* _PROMPT_
The listing below should be printed exactly, every line of it. Skip the pictures.
* * *
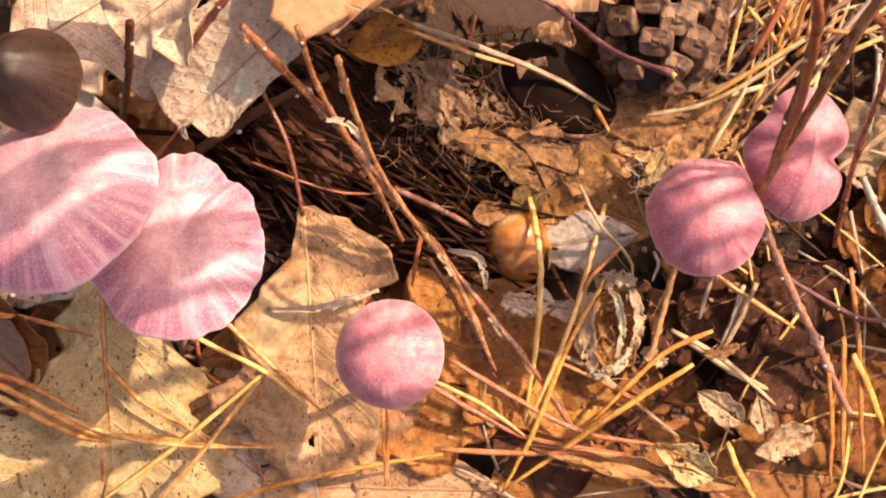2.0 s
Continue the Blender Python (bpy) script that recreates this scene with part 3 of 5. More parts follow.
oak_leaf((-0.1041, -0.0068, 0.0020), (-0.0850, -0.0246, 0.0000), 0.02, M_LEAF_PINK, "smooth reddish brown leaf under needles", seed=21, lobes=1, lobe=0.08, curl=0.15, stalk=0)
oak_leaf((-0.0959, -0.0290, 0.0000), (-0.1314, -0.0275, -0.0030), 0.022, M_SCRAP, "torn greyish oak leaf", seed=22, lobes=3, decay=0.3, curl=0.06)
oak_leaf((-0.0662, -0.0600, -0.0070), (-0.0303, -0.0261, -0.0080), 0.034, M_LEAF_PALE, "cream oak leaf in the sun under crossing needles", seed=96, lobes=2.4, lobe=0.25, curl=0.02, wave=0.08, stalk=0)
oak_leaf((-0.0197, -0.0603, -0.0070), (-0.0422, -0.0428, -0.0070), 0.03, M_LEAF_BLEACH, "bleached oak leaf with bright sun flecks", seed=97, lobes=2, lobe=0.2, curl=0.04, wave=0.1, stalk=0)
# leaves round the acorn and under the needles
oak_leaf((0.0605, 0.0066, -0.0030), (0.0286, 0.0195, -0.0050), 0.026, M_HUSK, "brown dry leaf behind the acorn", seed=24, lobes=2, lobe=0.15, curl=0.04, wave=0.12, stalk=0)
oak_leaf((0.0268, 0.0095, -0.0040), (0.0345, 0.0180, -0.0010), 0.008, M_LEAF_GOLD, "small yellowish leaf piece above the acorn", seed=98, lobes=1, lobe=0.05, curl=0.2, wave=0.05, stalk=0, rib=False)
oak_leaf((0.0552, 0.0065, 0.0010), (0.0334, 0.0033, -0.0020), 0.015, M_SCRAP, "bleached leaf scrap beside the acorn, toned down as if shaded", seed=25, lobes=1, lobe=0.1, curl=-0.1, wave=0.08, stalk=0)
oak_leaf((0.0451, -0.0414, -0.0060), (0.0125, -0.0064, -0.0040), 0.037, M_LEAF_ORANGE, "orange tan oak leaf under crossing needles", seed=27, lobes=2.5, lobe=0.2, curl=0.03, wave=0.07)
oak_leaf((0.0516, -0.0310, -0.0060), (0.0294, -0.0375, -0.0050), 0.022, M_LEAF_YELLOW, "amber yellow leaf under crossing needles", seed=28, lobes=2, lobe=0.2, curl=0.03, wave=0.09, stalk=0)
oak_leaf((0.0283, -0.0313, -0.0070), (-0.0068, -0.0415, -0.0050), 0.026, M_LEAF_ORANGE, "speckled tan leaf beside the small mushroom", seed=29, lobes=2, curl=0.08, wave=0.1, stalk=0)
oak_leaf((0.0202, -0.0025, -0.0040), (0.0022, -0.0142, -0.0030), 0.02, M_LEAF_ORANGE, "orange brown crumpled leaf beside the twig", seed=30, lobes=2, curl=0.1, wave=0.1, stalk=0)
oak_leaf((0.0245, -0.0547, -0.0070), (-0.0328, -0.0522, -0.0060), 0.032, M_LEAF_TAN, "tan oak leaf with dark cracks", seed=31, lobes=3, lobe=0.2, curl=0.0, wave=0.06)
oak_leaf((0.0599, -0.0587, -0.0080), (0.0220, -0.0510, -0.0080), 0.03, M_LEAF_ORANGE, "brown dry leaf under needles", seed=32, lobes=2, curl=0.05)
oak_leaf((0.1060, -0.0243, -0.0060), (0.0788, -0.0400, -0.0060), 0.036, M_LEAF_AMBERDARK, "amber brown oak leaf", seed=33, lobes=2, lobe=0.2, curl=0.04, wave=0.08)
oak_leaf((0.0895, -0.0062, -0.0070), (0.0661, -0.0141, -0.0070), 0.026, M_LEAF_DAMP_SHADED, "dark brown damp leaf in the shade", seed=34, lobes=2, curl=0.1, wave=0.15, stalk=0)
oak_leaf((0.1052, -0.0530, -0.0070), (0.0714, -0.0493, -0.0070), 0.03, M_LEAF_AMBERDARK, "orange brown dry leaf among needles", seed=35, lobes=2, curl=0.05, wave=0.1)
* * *
* _FULL OUTPUT_
2.0 s
Continue the Blender Python (bpy) script that recreates this scene with part 3 of 5. More parts follow.
oak_leaf((-0.1041, -0.0068, 0.0020), (-0.0850, -0.0246, 0.0000), 0.02, M_LEAF_PINK, "smooth reddish brown leaf under needles", seed=21, lobes=1, lobe=0.08, curl=0.15, stalk=0)
oak_leaf((-0.0959, -0.0290, 0.0000), (-0.1314, -0.0275, -0.0030), 0.022, M_SCRAP, "torn greyish oak leaf", seed=22, lobes=3, decay=0.3, curl=0.06)
oak_leaf((-0.0662, -0.0600, -0.0070), (-0.0303, -0.0261, -0.0080), 0.034, M_LEAF_PALE, "cream oak leaf in the sun under crossing needles", seed=96, lobes=2.4, lobe=0.25, curl=0.02, wave=0.08, stalk=0)
oak_leaf((-0.0197, -0.0603, -0.0070), (-0.0422, -0.0428, -0.0070), 0.03, M_LEAF_BLEACH, "bleached oak leaf with bright sun flecks", seed=97, lobes=2, lobe=0.2, curl=0.04, wave=0.1, stalk=0)
# leaves round the acorn and under the needles
oak_leaf((0.0605, 0.0066, -0.0030), (0.0286, 0.0195, -0.0050), 0.026, M_HUSK, "brown dry leaf behind the acorn", seed=24, lobes=2, lobe=0.15, curl=0.04, wave=0.12, stalk=0)
oak_leaf((0.0268, 0.0095, -0.0040), (0.0345, 0.0180, -0.0010), 0.008, M_LEAF_GOLD, "small yellowish leaf piece above the acorn", seed=98, lobes=1, lobe=0.05, curl=0.2, wave=0.05, stalk=0, rib=False)
oak_leaf((0.0552, 0.0065, 0.0010), (0.0334, 0.0033, -0.0020), 0.015, M_SCRAP, "bleached leaf scrap beside the acorn, toned down as if shaded", seed=25, lobes=1, lobe=0.1, curl=-0.1, wave=0.08, stalk=0)
oak_leaf((0.0451, -0.0414, -0.0060), (0.0125, -0.0064, -0.0040), 0.037, M_LEAF_ORANGE, "orange tan oak leaf under crossing needles", seed=27, lobes=2.5, lobe=0.2, curl=0.03, wave=0.07)
oak_leaf((0.0516, -0.0310, -0.0060), (0.0294, -0.0375, -0.0050), 0.022, M_LEAF_YELLOW, "amber yellow leaf under crossing needles", seed=28, lobes=2, lobe=0.2, curl=0.03, wave=0.09, stalk=0)
oak_leaf((0.0283, -0.0313, -0.0070), (-0.0068, -0.0415, -0.0050), 0.026, M_LEAF_ORANGE, "speckled tan leaf beside the small mushroom", seed=29, lobes=2, curl=0.08, wave=0.1, stalk=0)
oak_leaf((0.0202, -0.0025, -0.0040), (0.0022, -0.0142, -0.0030), 0.02, M_LEAF_ORANGE, "orange brown crumpled leaf beside the twig", seed=30, lobes=2, curl=0.1, wave=0.1, stalk=0)
oak_leaf((0.0245, -0.0547, -0.0070), (-0.0328, -0.0522, -0.0060), 0.032, M_LEAF_TAN, "tan oak leaf with dark cracks", seed=31, lobes=3, lobe=0.2, curl=0.0, wave=0.06)
oak_leaf((0.0599, -0.0587, -0.0080), (0.0220, -0.0510, -0.0080), 0.03, M_LEAF_ORANGE, "brown dry leaf under needles", seed=32, lobes=2, curl=0.05)
oak_leaf((0.1060, -0.0243, -0.0060), (0.0788, -0.0400, -0.0060), 0.036, M_LEAF_AMBERDARK, "amber brown oak leaf", seed=33, lobes=2, lobe=0.2, curl=0.04, wave=0.08)
oak_leaf((0.0895, -0.0062, -0.0070), (0.0661, -0.0141, -0.0070), 0.026, M_LEAF_DAMP_SHADED, "dark brown damp leaf in the shade", seed=34, lobes=2, curl=0.1, wave=0.15, stalk=0)
oak_leaf((0.1052, -0.0530, -0.0070), (0.0714, -0.0493, -0.0070), 0.03, M_LEAF_AMBERDARK, "orange brown dry leaf among needles", seed=35, lobes=2, curl=0.05, wave=0.1)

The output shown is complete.